Microsoft researchers have developed a groundbreaking AI tool called VASA-1 to transform static images. This isn’t your average photo filter, adding a goofy grin or a cat face. VASA-1 takes things further, allowing you to bring portraits to life with speech and song.
Imagine giving a voice to your favorite historical figure or making your family photo album sing along to a favorite tune. VASA-1 accomplishes this by analyzing a provided image and pairing it with an audio clip. The AI then generates a realistic video with the face in the image moving in sync with the audio. Facial expressions, lip movements, and even head nods are all created to match the audio, making the result eerily lifelike.
This technology has the potential to revolutionize various fields. Educational tools could incorporate historical figures delivering speeches in their voices. Personalized greetings could be created for special occasions using photos and recorded messages. The entertainment industry could explore new avenues for animation and special effects.
However, the potential for misuse cannot be ignored.
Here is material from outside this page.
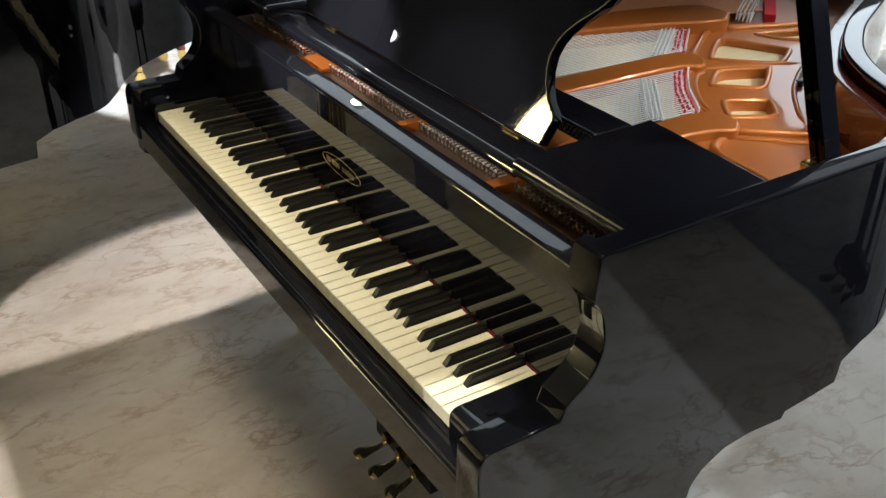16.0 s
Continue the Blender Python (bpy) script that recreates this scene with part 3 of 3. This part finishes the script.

Deepfakes, manipulated videos that can make it appear as though someone is saying or doing something they never did, are already a growing concern. VASA-1’s ability to create such realistic content raises ethical questions about the spread of misinformation.
Microsoft researchers acknowledge these concerns and emphasize their commitment to responsible development. They haven’t announced a public release date for VASA-1, suggesting they are working on safeguards to prevent misuse.
Whether VASA-1 becomes a powerful storytelling tool or a weapon for misinformation campaigns remains to be seen. One thing is certain: Microsoft’s AI is blurring the lines between still images and moving videos, and the implications for the future are significant.